Bereft of the comforting notion that the way to all mankind’s heart is through its stomach, I began to panic. My mind raced frenetically, careening from one unpromising possibility to the next. I thought, for a brief, crazy moment, that stationery might be the answer. Everyone needs to write a nice note from time to time. The problem is that not everyone actually does it when they ought; not universal enough. A calendar isn’t a bad choice. Time and tide stops for no man, or so I hear, and it stands to reason that we could all use a way to mark it off in 2010. This one even works long beyond that. At the $50 price point, most tech-y gadgets (at least the well-made ones) are off-limits. Perhaps an unusual memory stick, but something about that choice telegraphs corporate-conference giveaway. Decorations and tchotckes for the home are such a matter of individual taste that it’s better to steer clear. And plants are just the gift of new responsibilities.

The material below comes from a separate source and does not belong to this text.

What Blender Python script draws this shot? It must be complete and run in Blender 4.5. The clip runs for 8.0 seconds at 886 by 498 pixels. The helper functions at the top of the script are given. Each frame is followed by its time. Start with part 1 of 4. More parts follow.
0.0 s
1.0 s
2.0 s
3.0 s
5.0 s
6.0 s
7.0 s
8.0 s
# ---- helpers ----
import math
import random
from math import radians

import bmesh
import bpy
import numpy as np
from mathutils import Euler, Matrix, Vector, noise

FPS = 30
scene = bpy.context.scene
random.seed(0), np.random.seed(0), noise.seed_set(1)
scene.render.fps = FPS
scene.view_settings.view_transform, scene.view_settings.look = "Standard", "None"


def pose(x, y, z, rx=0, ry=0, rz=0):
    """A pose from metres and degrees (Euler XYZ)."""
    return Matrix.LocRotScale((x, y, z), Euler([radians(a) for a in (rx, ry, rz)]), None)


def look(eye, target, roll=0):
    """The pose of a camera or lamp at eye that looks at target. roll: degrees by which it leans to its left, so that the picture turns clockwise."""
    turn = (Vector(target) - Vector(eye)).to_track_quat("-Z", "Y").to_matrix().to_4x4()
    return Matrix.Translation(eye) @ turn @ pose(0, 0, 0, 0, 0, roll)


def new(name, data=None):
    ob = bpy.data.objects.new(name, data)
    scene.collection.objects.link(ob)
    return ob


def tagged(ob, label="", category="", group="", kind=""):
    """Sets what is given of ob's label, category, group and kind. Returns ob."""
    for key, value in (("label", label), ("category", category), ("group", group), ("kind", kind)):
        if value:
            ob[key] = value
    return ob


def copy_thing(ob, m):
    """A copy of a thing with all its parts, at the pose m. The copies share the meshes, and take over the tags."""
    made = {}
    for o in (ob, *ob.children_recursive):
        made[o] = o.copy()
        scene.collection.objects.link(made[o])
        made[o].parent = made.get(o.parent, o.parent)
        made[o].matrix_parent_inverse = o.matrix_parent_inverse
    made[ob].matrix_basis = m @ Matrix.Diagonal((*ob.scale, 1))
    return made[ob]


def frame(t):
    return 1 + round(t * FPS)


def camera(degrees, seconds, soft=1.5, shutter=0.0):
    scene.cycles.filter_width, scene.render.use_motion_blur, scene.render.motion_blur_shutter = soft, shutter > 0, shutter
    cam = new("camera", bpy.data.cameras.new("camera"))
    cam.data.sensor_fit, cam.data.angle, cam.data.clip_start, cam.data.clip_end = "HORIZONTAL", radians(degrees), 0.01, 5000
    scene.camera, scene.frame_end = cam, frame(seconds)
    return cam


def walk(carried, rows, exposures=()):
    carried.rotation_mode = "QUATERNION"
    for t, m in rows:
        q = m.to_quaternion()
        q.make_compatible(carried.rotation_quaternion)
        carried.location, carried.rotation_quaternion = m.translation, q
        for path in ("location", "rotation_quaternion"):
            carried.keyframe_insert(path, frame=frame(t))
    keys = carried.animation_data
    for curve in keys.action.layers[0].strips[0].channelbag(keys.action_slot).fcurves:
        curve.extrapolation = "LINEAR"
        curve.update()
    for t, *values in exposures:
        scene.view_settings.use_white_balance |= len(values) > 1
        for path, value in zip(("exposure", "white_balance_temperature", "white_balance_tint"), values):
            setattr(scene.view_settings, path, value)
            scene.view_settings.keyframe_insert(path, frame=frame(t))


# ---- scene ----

Clothing is generally off-limits, of course, but there’s potential in the realm of accessories—like a quality umbrella. The endemic lack of a truly rain-blocking, long-lasting umbrella seems a common problem. And if your recipients happen to live in, say, Southern California, they can think of it as an objet d’art. While there is an endless supply of fun umbrellas out there, in this case I’d go for function, since one woman’s quirk is another woman’s white elephant. Here’s a good one. And then, of course, there’s the classic stuffer for the cannibalistic stocking: socks. A bit bland, yes, but who doesn’t need ‘em? And whose day isn’t markedly improved by the dull but steady pleasure of wearing a very nice pair? (Personally, I’d shell out for a pedicure just to make my feet worthy of these handsome creatures.) Still, there’s a telltale whiff of the generic about all these options.

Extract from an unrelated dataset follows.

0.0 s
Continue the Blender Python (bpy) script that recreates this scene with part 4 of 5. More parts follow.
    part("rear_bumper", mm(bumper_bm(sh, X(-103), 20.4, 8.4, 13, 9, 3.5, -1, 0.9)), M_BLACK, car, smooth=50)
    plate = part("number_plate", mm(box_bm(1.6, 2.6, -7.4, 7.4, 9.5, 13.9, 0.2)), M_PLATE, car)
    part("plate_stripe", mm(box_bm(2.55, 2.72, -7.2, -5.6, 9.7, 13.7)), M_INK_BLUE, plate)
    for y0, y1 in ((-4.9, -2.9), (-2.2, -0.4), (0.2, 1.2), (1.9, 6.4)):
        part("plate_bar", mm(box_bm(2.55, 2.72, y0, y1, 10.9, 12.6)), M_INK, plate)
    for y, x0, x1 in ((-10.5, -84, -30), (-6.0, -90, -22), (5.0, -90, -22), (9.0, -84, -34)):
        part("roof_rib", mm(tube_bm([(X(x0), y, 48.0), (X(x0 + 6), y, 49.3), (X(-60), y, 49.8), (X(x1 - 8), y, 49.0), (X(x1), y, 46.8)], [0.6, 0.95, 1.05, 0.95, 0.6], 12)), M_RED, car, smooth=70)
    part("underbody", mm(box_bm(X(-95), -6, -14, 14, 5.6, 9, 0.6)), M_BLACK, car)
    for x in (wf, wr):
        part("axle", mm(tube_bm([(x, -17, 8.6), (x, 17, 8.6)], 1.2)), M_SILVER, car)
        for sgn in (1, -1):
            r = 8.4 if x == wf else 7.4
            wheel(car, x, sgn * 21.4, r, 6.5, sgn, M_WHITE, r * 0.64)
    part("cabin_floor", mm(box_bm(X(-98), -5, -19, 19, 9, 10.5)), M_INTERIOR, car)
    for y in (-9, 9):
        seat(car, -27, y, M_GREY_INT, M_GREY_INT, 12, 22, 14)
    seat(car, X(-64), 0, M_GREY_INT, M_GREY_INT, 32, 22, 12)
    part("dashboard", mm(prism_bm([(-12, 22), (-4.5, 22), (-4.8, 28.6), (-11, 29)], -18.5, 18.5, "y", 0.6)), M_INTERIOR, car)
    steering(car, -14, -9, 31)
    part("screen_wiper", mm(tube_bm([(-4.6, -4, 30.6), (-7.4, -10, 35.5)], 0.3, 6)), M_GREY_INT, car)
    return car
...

Books are a rich but difficult category. (I’d argue they still make better gifts than DVDs, even if the latter has replaced the former in our hearts, minds, and shelves.) I generally love giving books, since they allow for an endlessly nuanced expression of your interests, the recipient’s interests, and the shared ground therein. But that bespoke potential goes against everything this quest stands for. So what to do? Purchase this year’s barnburner by the dozen? Going Rogue might not be a bad idea. Red meat for Sarah Palin’s base, and a different sort of red meat for everyone else. We all secretly want to read it. Still, the staying power of Sarah Palin’s prose is doubtful, and, besides, at the rate it’s selling, everyone on your list will have a copy before you can give it to them.

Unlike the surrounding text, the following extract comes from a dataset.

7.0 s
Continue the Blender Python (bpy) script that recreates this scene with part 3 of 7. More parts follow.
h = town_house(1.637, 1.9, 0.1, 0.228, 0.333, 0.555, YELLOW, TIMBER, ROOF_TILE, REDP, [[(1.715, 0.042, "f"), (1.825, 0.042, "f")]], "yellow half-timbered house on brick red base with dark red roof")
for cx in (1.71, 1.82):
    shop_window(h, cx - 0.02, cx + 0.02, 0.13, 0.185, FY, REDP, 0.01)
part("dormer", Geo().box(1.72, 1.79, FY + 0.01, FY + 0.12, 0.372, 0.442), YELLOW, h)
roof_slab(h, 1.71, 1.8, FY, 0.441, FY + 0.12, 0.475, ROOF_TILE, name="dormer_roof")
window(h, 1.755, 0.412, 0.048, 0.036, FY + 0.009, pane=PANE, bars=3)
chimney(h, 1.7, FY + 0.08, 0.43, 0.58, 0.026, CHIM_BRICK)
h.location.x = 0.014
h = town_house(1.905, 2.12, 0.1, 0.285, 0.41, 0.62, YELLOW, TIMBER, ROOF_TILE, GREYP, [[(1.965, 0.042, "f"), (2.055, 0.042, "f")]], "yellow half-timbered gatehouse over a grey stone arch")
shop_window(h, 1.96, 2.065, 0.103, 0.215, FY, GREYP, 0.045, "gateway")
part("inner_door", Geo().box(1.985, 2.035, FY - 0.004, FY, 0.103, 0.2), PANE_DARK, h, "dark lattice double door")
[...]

This brings me, at last, to the perfect universal holiday gift: Good Poems, a collection curated by Garrison Keillor. It’s unabashedly middlebrow in the best sense of the word. Keillor isn’t for everyone, but these poems are. It’s populated by well-known classics and accessible modern stuff, arranged by broad topic—death, love, failure, family, complaint, etc. Maybe if you don’t like Anne Sexton on “Courage,” you’ll turn to Louis MacNeice on “The British Museum Reading Room.” For every Howard Nemerov or Thomas Lux, there’s a W.B. Yeats or Langston Hughes. Even people who don’t seek out poetry, or people with an overdeveloped poetic muscle who swear they only read late-period Ezra Pound, will find something in here to like. If, that is, they have a shred of humanity. And you should tell your ungrateful wretch of a best friend exactly that if she looks a little crestfallen when she unwraps it.

The book hits a crucial target—it’s general, but feels personal. Each recipient will be under the impression you thought long and hard about how to warm his soul this cold winter, when, really, you’re working with an industrial-grade furnace. (If you really want to go in for the kill, bookmark a couple of poems that seem particularly well-suited to your giftee’s taste.) Don’t feel bad about it: We might all be unique little snowflakes, but the fake snow that gets spread underneath the Christmas tree isn’t. So mark that quantity box with 12 or 20 or whatever it might be, stock up on wrapping paper, and pour yourself a big glass of eggnog. The big-kid kind. Or maybe cut yourself a wedge of brie. You know exactly what you’d like—no guesswork here, no need to worry about anyone else’s preferences a moment longer.